I saw it last Sunday morning, when a friend introduced me to a woman named Daphne. He said, “Come here a second, there’s somebody I want you to meet.” Daphne runs a care program in the Methodist church I was visiting. She began by noticing two things: some people in the church were isolated by Alzheimer’s and other forms of decline, and the church had some empty space during the week. She said, “What if we invited those folks here and gave their families a break?” It’s the only program like that in their city. The church people started it without any budget. They cooked a hot lunch each day, volunteered to lead activities, and provided transportation.

“See that painting above my desk?” Daphne asked. “It was painted by a former five-star general who cannot remember his own name.” She paused, composed herself, wiped away a tear and said, “He’s so precious.”

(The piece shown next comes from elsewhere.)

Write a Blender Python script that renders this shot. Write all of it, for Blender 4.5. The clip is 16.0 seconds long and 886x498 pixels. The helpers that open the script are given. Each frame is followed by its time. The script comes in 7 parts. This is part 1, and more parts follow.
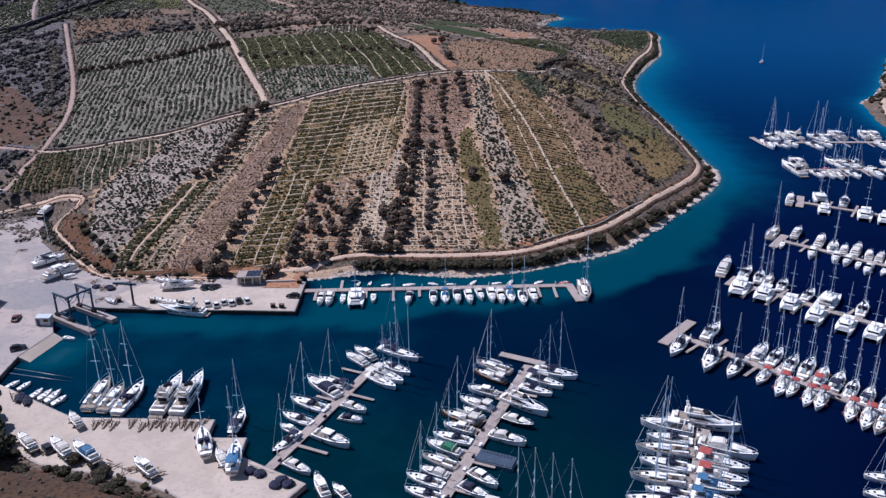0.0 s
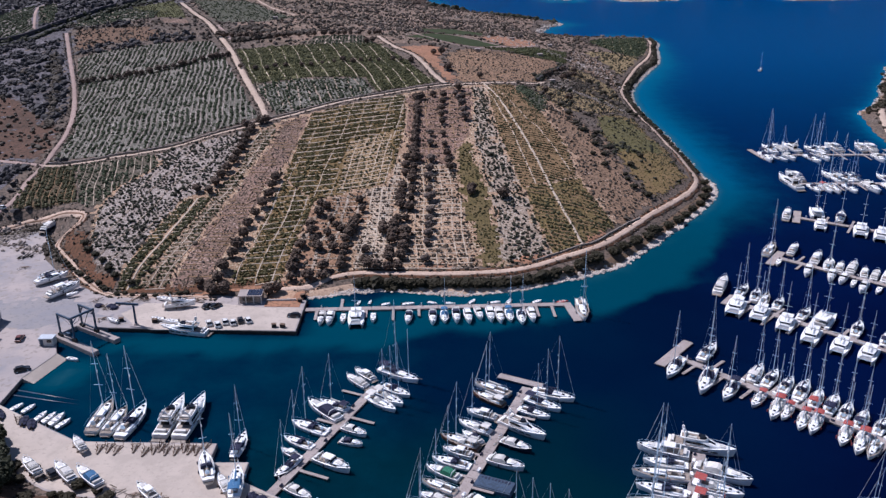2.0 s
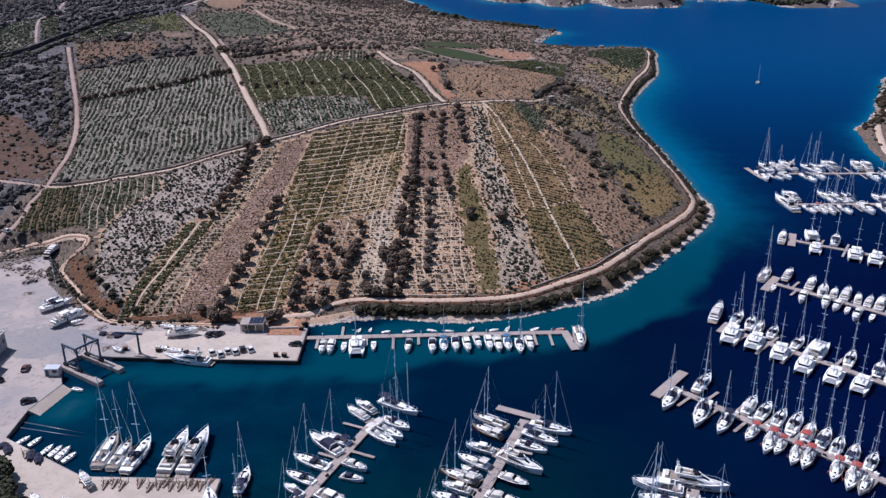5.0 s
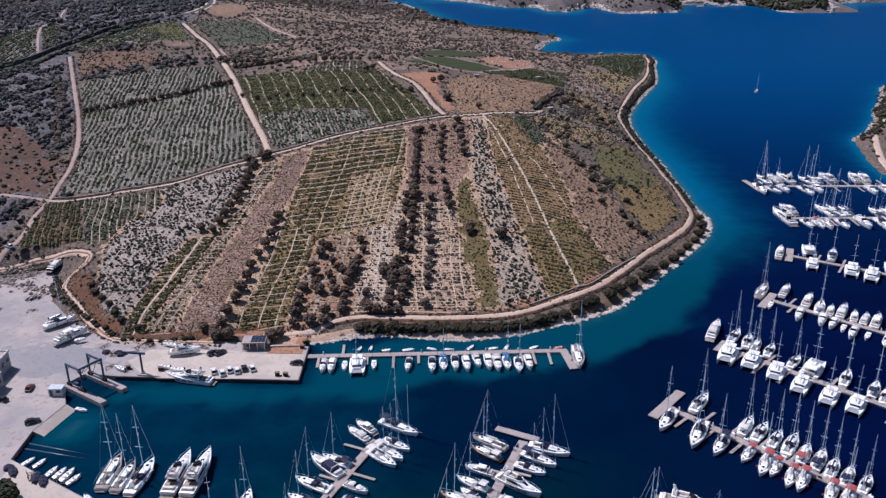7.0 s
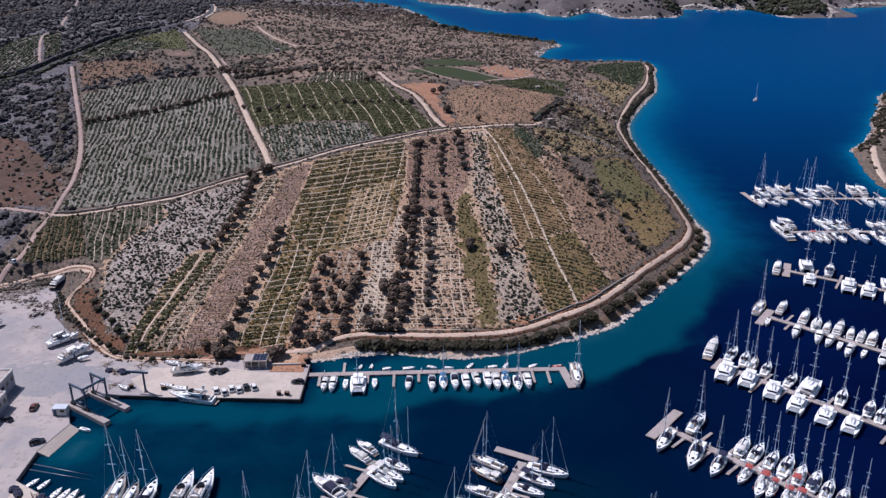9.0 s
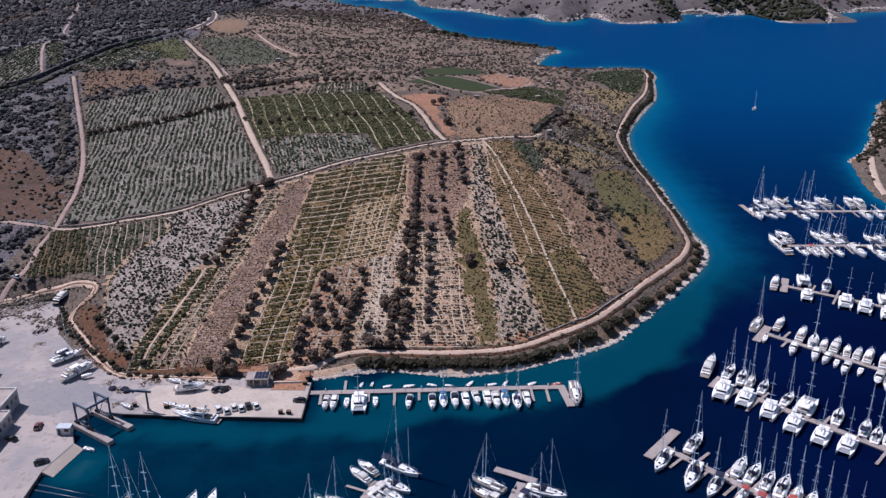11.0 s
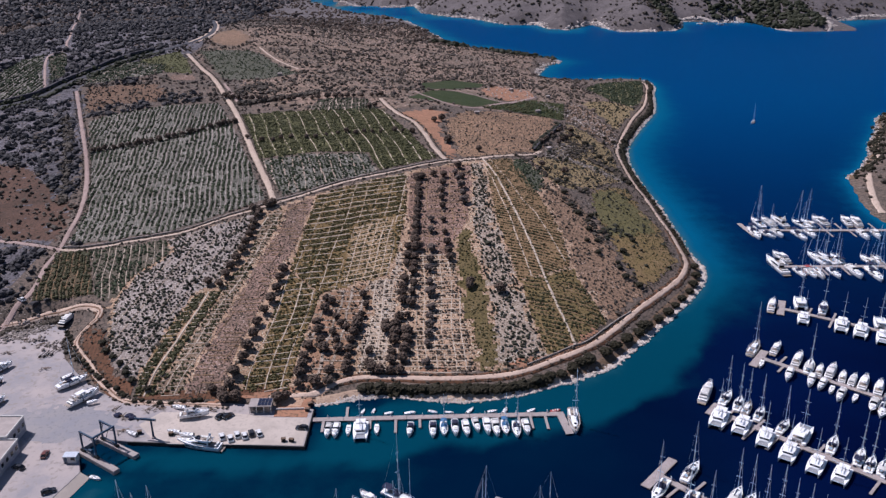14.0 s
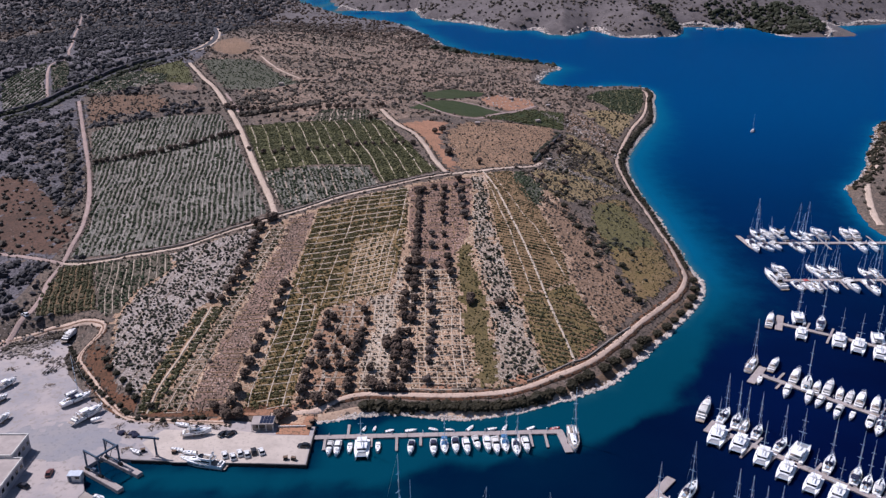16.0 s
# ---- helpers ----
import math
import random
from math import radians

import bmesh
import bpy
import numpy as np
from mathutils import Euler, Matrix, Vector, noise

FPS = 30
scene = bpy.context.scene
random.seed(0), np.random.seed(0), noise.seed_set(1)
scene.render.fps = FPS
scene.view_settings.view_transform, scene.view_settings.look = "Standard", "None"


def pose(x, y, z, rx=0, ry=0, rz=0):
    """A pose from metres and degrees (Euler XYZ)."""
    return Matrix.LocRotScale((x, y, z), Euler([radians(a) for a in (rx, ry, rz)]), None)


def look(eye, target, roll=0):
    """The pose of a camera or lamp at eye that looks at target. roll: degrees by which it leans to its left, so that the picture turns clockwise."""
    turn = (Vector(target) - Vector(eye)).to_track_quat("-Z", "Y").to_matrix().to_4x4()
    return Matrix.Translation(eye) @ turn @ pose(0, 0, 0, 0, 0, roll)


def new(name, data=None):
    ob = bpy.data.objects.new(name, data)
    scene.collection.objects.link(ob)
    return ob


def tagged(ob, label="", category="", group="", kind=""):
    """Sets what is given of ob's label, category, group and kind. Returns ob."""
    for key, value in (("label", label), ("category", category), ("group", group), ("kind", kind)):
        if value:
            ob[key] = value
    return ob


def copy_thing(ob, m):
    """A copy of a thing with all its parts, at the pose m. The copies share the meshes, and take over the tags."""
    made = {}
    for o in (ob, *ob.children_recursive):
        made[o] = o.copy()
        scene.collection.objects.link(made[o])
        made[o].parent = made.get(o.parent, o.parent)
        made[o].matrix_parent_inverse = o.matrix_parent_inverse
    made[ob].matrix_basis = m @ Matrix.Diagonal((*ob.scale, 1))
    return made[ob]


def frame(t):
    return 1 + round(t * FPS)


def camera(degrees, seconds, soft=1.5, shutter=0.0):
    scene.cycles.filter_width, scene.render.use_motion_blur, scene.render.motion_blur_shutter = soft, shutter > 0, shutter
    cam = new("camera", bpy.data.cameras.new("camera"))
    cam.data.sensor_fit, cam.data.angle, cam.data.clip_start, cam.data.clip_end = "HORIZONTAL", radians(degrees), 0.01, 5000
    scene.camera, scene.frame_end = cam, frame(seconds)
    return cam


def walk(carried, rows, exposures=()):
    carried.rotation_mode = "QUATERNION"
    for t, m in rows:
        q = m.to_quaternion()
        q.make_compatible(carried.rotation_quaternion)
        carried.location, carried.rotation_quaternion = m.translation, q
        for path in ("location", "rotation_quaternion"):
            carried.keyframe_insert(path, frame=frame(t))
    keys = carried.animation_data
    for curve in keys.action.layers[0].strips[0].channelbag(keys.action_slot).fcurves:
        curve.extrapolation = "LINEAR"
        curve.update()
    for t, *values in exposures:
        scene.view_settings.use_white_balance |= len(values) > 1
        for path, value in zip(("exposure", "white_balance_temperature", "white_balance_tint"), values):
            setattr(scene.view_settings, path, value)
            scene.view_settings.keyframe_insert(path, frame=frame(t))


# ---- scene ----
cam = camera(56.0, 16.0, 1.38)
PATH = [
    (0, (0.000, 0.000, 110.000), (-0.438, 92.662, 72.403), -0.398),
    (1, (0.073, 0.026, 113.409), (-0.341, 92.672, 75.771), -0.388),
    (2, (0.143, 0.050, 116.821), (-0.252, 92.680, 79.146), -0.379),
    (3, (0.208, 0.070, 120.234), (-0.171, 92.687, 82.527), -0.371),
    (4, (0.269, 0.086, 123.650), (-0.098, 92.693, 85.916), -0.363),
    (5, (0.326, 0.100, 127.069), (-0.033, 92.697, 89.312), -0.357),
    (6, (0.380, 0.110, 130.489), (0.024, 92.701, 92.715), -0.351),
    (7, (0.429, 0.118, 133.912), (0.073, 92.702, 96.124), -0.345),
    (8, (0.474, 0.121, 137.338), (0.114, 92.703, 99.541), -0.341),
    (9, (0.515, 0.122, 140.765), (0.148, 92.702, 102.965), -0.337),
    (10, (0.553, 0.120, 144.195), (0.173, 92.700, 106.396), -0.334),
    (11, (0.586, 0.114, 147.627), (0.191, 92.696, 109.834), -0.332),
    (12, (0.615, 0.105, 151.062), (0.201, 92.692, 113.278), -0.330),
    (13, (0.641, 0.093, 154.498), (0.203, 92.685, 116.730), -0.329),
    (14, (0.662, 0.078, 157.937), (0.197, 92.678, 120.189), -0.329),
    (15, (0.679, 0.059, 161.379), (0.183, 92.669, 123.655), -0.330),
    (16, (0.692, 0.037, 164.822), (0.161, 92.659, 127.128), -0.331),
]
walk(cam, [(t, look(eye, target, roll)) for t, eye, target, roll in PATH], exposures=[(0.0, -0.12, 5910, 20.5), (8.0, -0.09, 5990, 21), (13.0, -0.2, 6040, 22), (16.0, -0.1, 6070, 22)])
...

This is what Christian people do: they step beyond their fear, they walk through human wreckage, they refuse to accept that suffering and pain shall define or constrain human life, and they point to the bright shining glory of a God who makes and loves us all. Just like Jesus they carry the cross of service and compassion, testifying to the holy power both in the midst of difficulty and far beyond it.

And if nothing else, that’s why we invite a Dixieland band to play on the coldest day of the year. This is a fun day, to be sure, but it is much more than that. Let the joyful music be a Gospel sign that there is far more to life than brutal weather. In the thick of bleak winter, we point to the abundant life given by God, even if we cannot see it yet.


That’s the way it has always been. Even before he moves toward the cross, Jesus reveals the life-giving power of God. We see it, too, and it beckons us to follow wherever Jesus goes, to serve wherever he serves, and to love all those he loves.